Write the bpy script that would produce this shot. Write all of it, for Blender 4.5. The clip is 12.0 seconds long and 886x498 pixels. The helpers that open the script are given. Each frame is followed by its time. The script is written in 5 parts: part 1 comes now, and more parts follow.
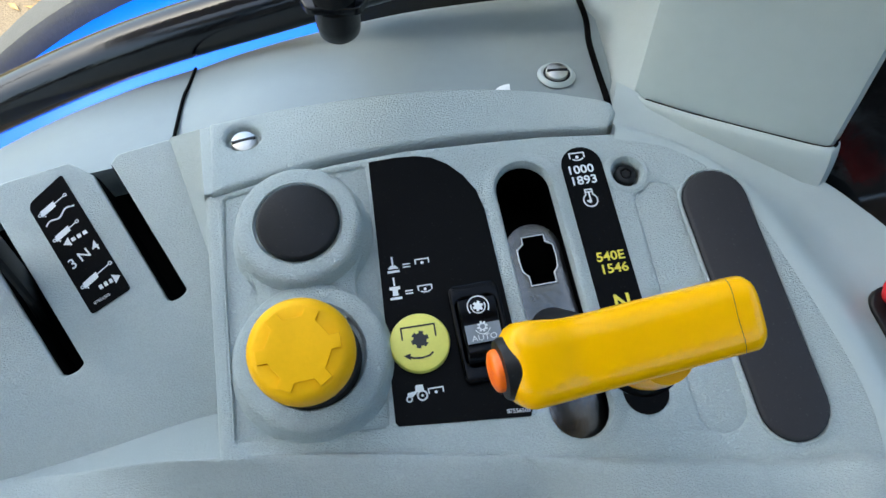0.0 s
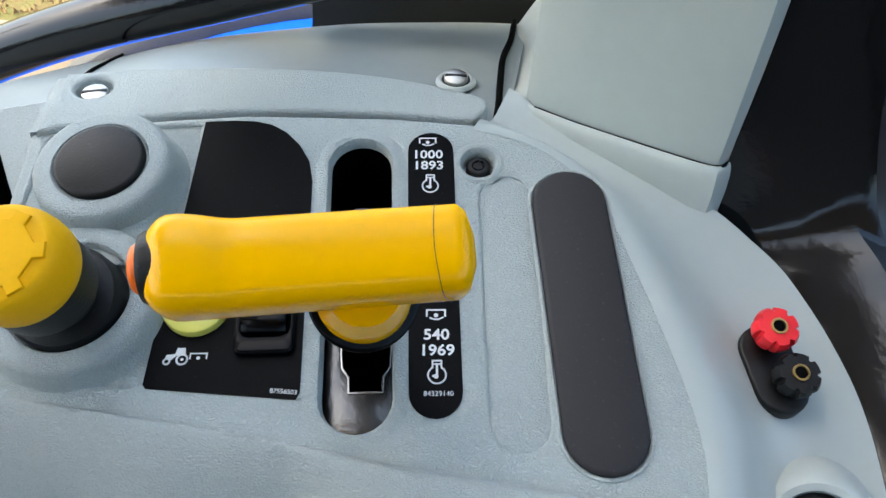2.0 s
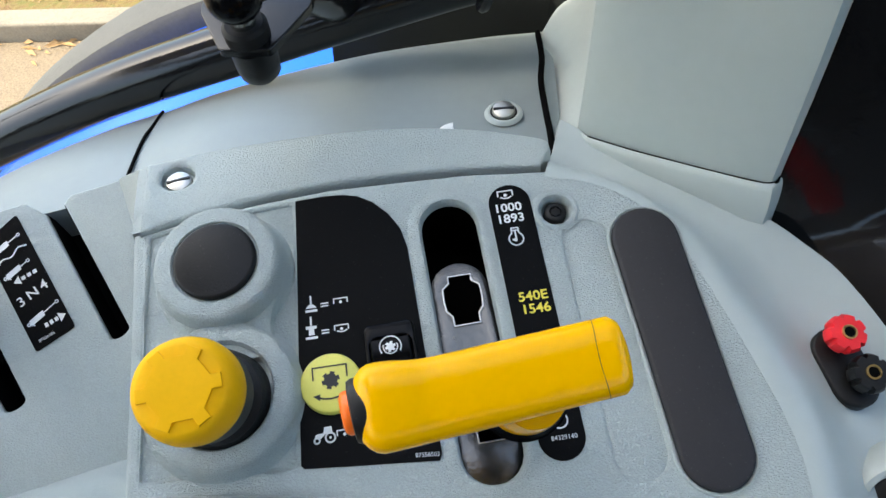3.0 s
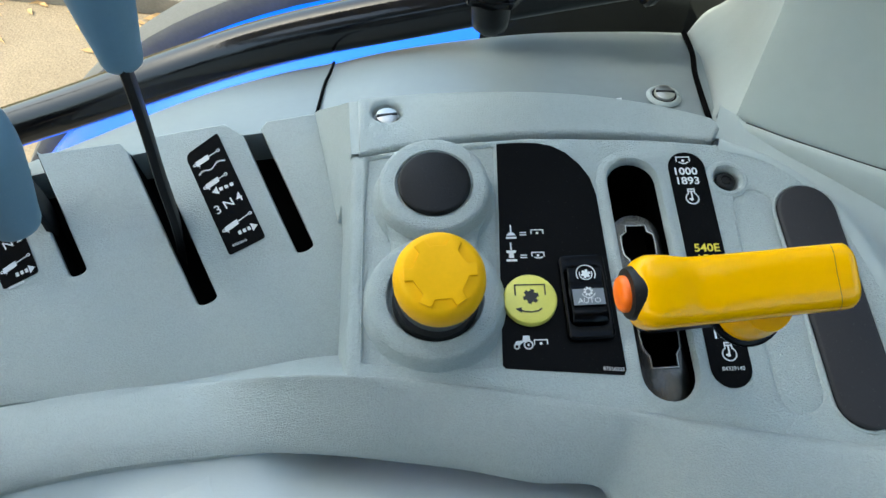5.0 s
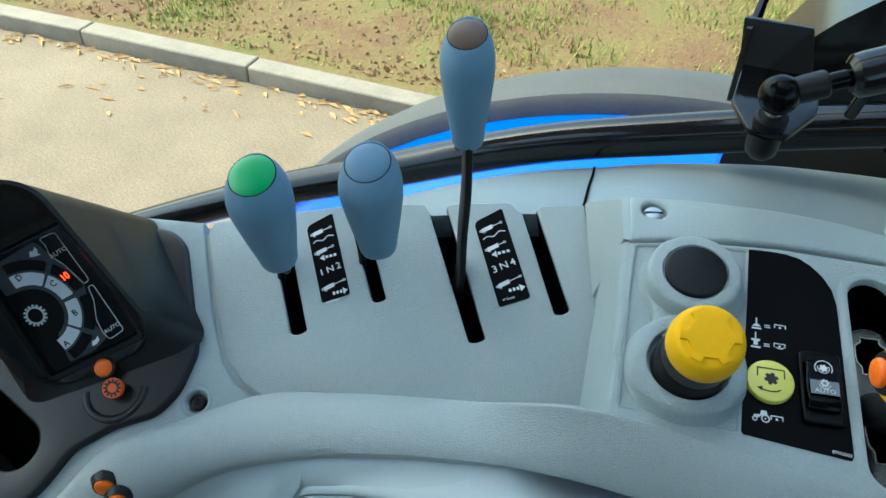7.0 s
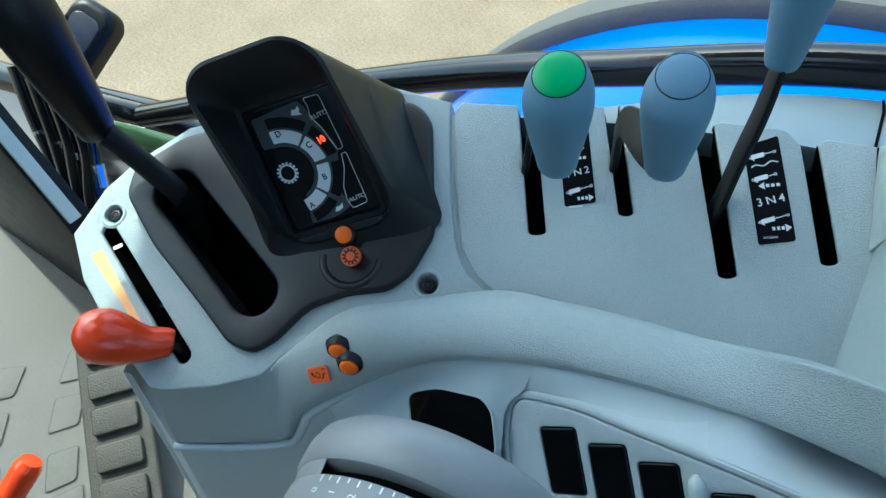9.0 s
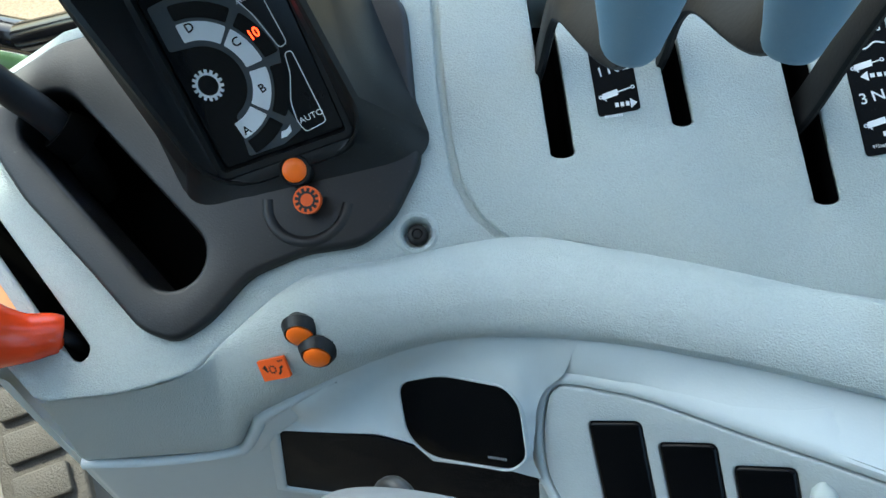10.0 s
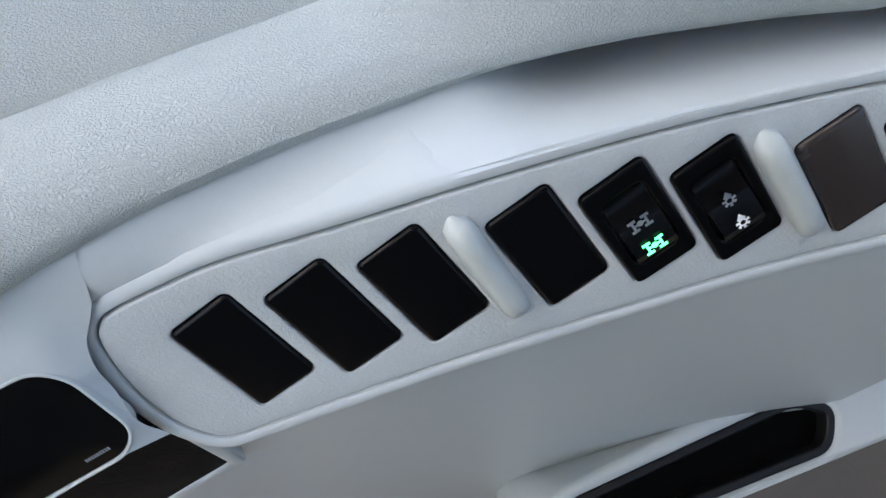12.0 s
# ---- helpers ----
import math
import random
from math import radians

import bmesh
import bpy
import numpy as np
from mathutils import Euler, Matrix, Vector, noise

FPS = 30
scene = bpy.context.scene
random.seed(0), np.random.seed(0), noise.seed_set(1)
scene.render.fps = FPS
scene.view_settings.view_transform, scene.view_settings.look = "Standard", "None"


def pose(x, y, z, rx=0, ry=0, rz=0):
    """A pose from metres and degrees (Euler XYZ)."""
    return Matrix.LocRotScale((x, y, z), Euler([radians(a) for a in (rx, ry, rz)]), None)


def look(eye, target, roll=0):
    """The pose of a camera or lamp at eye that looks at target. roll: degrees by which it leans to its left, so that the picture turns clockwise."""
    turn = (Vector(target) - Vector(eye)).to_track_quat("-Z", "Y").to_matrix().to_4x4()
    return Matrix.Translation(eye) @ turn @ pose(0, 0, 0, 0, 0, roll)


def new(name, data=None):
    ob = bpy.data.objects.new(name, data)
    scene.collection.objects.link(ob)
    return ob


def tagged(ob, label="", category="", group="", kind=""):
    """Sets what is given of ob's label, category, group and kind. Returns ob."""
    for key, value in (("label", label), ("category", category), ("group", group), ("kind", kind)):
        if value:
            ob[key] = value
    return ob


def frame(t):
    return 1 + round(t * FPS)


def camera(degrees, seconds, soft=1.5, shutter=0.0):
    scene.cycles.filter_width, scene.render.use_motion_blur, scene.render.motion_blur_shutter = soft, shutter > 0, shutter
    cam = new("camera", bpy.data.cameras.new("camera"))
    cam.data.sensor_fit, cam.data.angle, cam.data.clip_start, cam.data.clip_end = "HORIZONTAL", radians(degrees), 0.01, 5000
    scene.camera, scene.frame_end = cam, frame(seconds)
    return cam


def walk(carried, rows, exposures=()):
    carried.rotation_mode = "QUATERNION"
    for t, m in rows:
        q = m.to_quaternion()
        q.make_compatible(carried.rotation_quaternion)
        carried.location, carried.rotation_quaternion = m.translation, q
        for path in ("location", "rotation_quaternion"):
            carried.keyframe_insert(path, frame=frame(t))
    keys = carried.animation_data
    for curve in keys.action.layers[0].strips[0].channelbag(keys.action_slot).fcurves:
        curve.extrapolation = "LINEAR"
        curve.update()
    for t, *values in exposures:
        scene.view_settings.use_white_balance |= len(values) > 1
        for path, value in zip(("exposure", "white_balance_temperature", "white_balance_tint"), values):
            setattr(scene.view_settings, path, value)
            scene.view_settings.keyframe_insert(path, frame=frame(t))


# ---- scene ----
cam = camera(59.4, 12.0)
PATH = [
    (0, (0.001, 0.027, 2.267), (-0.003, 1.248, 0.683), -0.2),
    (0.5, (0.028, 0.04, 2.261), (-0.211, 1.286, 0.715), -6.5),
    (1, (0.081, 0.004, 2.225), (-0.212, 1.314, 0.743), -1.1),
    (1.5, (0.103, 0.006, 2.189), (-0.139, 1.422, 0.797), 4.0),
    (2, (0.102, 0.017, 2.207), (-0.103, 1.443, 0.819), 1.4),
    (2.5, (0.074, 0.031, 2.236), (-0.062, 1.385, 0.771), -2.1),
    (2.7, (0.063, 0.031, 2.257), (-0.068, 1.346, 0.755), -4.4),
    (4.3, (0.021, 0.004, 2.268), (-0.058, 1.287, 0.735), -2.0),
    (4.5, (0.003, -0.004, 2.261), (-0.055, 1.287, 0.735), 0.7),
    (5, (-0.028, -0.032, 2.271), (-0.153, 1.299, 0.783), 2.8),
    (5.5, (-0.038, -0.055, 2.279), (-0.275, 1.31, 0.837), 1.2),
    (6, (-0.042, -0.066, 2.289), (-0.341, 1.317, 0.875), 1.0),
    (6.5, (-0.052, -0.093, 2.298), (-0.46, 1.32, 0.942), 1.2),
    (7, (-0.071, -0.123, 2.309), (-0.626, 1.3, 1.018), 1.5),
    (7.5, (-0.083, -0.15, 2.318), (-0.811, 1.203, 1.037), 0.3),
    (7.7, (-0.082, -0.159, 2.321), (-0.871, 1.154, 1.035), -0.4),
    (9.3, (-0.153, -0.123, 2.291), (-0.862, 0.915, 0.736), 2.1),
    (9.5, (-0.153, -0.117, 2.265), (-0.832, 0.93, 0.702), 2.7),
    (10, (-0.222, -0.073, 2.201), (-0.74, 0.964, 0.571), 5.0),
    (10.5, (-0.277, -0.041, 2.132), (-0.523, 0.887, 0.377), 6.3),
    (11, (-0.277, -0.043, 2.123), (-0.353, 0.852, 0.336), 3.1),
    (11.5, (-0.242, -0.042, 2.124), (-0.036, 0.91, 0.377), 10.3),
    (12, (-0.186, -0.016, 2.117), (0.22, 0.845, 0.358), 14.0),
]
EXPOSURES = [
    (0.0, 1.95, 6401, 1), (0.5, 1.9, 6617, 0), (1.0, 1.95, 6747, 3), (1.5, 2.1, 6963, 5), (2.0, 2.15, 6920, 5), (2.5, 2.1, 6920, 5), (4.5, 1.95, 6747, -1),
    (5.5, 1.9, 6487, -6), (6.5, 1.85, 6271, -8), (7.0, 1.75, 6011, -11), (7.5, 1.68, 5536, -17), (9.5, 1.86, 5579, -10), (10.0, 2.26, 6184, -6), (11.0, 2.56, 6833, 6), (12.0, 2.36, 7093, 11),
]
walk(cam, [(t, look(eye, target, roll)) for t, eye, target, roll in PATH], exposures=EXPOSURES)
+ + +
#### Written exercise:
Leave out the pictures and restate everything else word for word.

#### The reply:
Write the bpy script that would produce this shot. Write all of it, for Blender 4.5. The clip is 12.0 seconds long and 886x498 pixels. The helpers that open the script are given. Each frame is followed by its time. The script is written in 5 parts: part 1 comes now, and more parts follow.
0.0 s
2.0 s
3.0 s
5.0 s
7.0 s
9.0 s
10.0 s
12.0 s
# ---- helpers ----
import math
import random
from math import radians

import bmesh
import bpy
import numpy as np
from mathutils import Euler, Matrix, Vector, noise

FPS = 30
scene = bpy.context.scene
random.seed(0), np.random.seed(0), noise.seed_set(1)
scene.render.fps = FPS
scene.view_settings.view_transform, scene.view_settings.look = "Standard", "None"


def pose(x, y, z, rx=0, ry=0, rz=0):
    """A pose from metres and degrees (Euler XYZ)."""
    return Matrix.LocRotScale((x, y, z), Euler([radians(a) for a in (rx, ry, rz)]), None)


def look(eye, target, roll=0):
    """The pose of a camera or lamp at eye that looks at target. roll: degrees by which it leans to its left, so that the picture turns clockwise."""
    turn = (Vector(target) - Vector(eye)).to_track_quat("-Z", "Y").to_matrix().to_4x4()
    return Matrix.Translation(eye) @ turn @ pose(0, 0, 0, 0, 0, roll)


def new(name, data=None):
    ob = bpy.data.objects.new(name, data)
    scene.collection.objects.link(ob)
    return ob


def tagged(ob, label="", category="", group="", kind=""):
    """Sets what is given of ob's label, category, group and kind. Returns ob."""
    for key, value in (("label", label), ("category", category), ("group", group), ("kind", kind)):
        if value:
            ob[key] = value
    return ob


def frame(t):
    return 1 + round(t * FPS)


def camera(degrees, seconds, soft=1.5, shutter=0.0):
    scene.cycles.filter_width, scene.render.use_motion_blur, scene.render.motion_blur_shutter = soft, shutter > 0, shutter
    cam = new("camera", bpy.data.cameras.new("camera"))
    cam.data.sensor_fit, cam.data.angle, cam.data.clip_start, cam.data.clip_end = "HORIZONTAL", radians(degrees), 0.01, 5000
    scene.camera, scene.frame_end = cam, frame(seconds)
    return cam


def walk(carried, rows, exposures=()):
    carried.rotation_mode = "QUATERNION"
    for t, m in rows:
        q = m.to_quaternion()
        q.make_compatible(carried.rotation_quaternion)
        carried.location, carried.rotation_quaternion = m.translation, q
        for path in ("location", "rotation_quaternion"):
            carried.keyframe_insert(path, frame=frame(t))
    keys = carried.animation_data
    for curve in keys.action.layers[0].strips[0].channelbag(keys.action_slot).fcurves:
        curve.extrapolation = "LINEAR"
        curve.update()
    for t, *values in exposures:
        scene.view_settings.use_white_balance |= len(values) > 1
        for path, value in zip(("exposure", "white_balance_temperature", "white_balance_tint"), values):
            setattr(scene.view_settings, path, value)
            scene.view_settings.keyframe_insert(path, frame=frame(t))


# ---- scene ----
cam = camera(59.4, 12.0)
PATH = [
    (0, (0.001, 0.027, 2.267), (-0.003, 1.248, 0.683), -0.2),
    (0.5, (0.028, 0.04, 2.261), (-0.211, 1.286, 0.715), -6.5),
    (1, (0.081, 0.004, 2.225), (-0.212, 1.314, 0.743), -1.1),
    (1.5, (0.103, 0.006, 2.189), (-0.139, 1.422, 0.797), 4.0),
    (2, (0.102, 0.017, 2.207), (-0.103, 1.443, 0.819), 1.4),
    (2.5, (0.074, 0.031, 2.236), (-0.062, 1.385, 0.771), -2.1),
    (2.7, (0.063, 0.031, 2.257), (-0.068, 1.346, 0.755), -4.4),
    (4.3, (0.021, 0.004, 2.268), (-0.058, 1.287, 0.735), -2.0),
    (4.5, (0.003, -0.004, 2.261), (-0.055, 1.287, 0.735), 0.7),
    (5, (-0.028, -0.032, 2.271), (-0.153, 1.299, 0.783), 2.8),
    (5.5, (-0.038, -0.055, 2.279), (-0.275, 1.31, 0.837), 1.2),
    (6, (-0.042, -0.066, 2.289), (-0.341, 1.317, 0.875), 1.0),
    (6.5, (-0.052, -0.093, 2.298), (-0.46, 1.32, 0.942), 1.2),
    (7, (-0.071, -0.123, 2.309), (-0.626, 1.3, 1.018), 1.5),
    (7.5, (-0.083, -0.15, 2.318), (-0.811, 1.203, 1.037), 0.3),
    (7.7, (-0.082, -0.159, 2.321), (-0.871, 1.154, 1.035), -0.4),
    (9.3, (-0.153, -0.123, 2.291), (-0.862, 0.915, 0.736), 2.1),
    (9.5, (-0.153, -0.117, 2.265), (-0.832, 0.93, 0.702), 2.7),
    (10, (-0.222, -0.073, 2.201), (-0.74, 0.964, 0.571), 5.0),
    (10.5, (-0.277, -0.041, 2.132), (-0.523, 0.887, 0.377), 6.3),
    (11, (-0.277, -0.043, 2.123), (-0.353, 0.852, 0.336), 3.1),
    (11.5, (-0.242, -0.042, 2.124), (-0.036, 0.91, 0.377), 10.3),
    (12, (-0.186, -0.016, 2.117), (0.22, 0.845, 0.358), 14.0),
]
EXPOSURES = [
    (0.0, 1.95, 6401, 1), (0.5, 1.9, 6617, 0), (1.0, 1.95, 6747, 3), (1.5, 2.1, 6963, 5), (2.0, 2.15, 6920, 5), (2.5, 2.1, 6920, 5), (4.5, 1.95, 6747, -1),
    (5.5, 1.9, 6487, -6), (6.5, 1.85, 6271, -8), (7.0, 1.75, 6011, -11), (7.5, 1.68, 5536, -17), (9.5, 1.86, 5579, -10), (10.0, 2.26, 6184, -6), (11.0, 2.56, 6833, 6), (12.0, 2.36, 7093, 11),
]
walk(cam, [(t, look(eye, target, roll)) for t, eye, target, roll in PATH], exposures=EXPOSURES)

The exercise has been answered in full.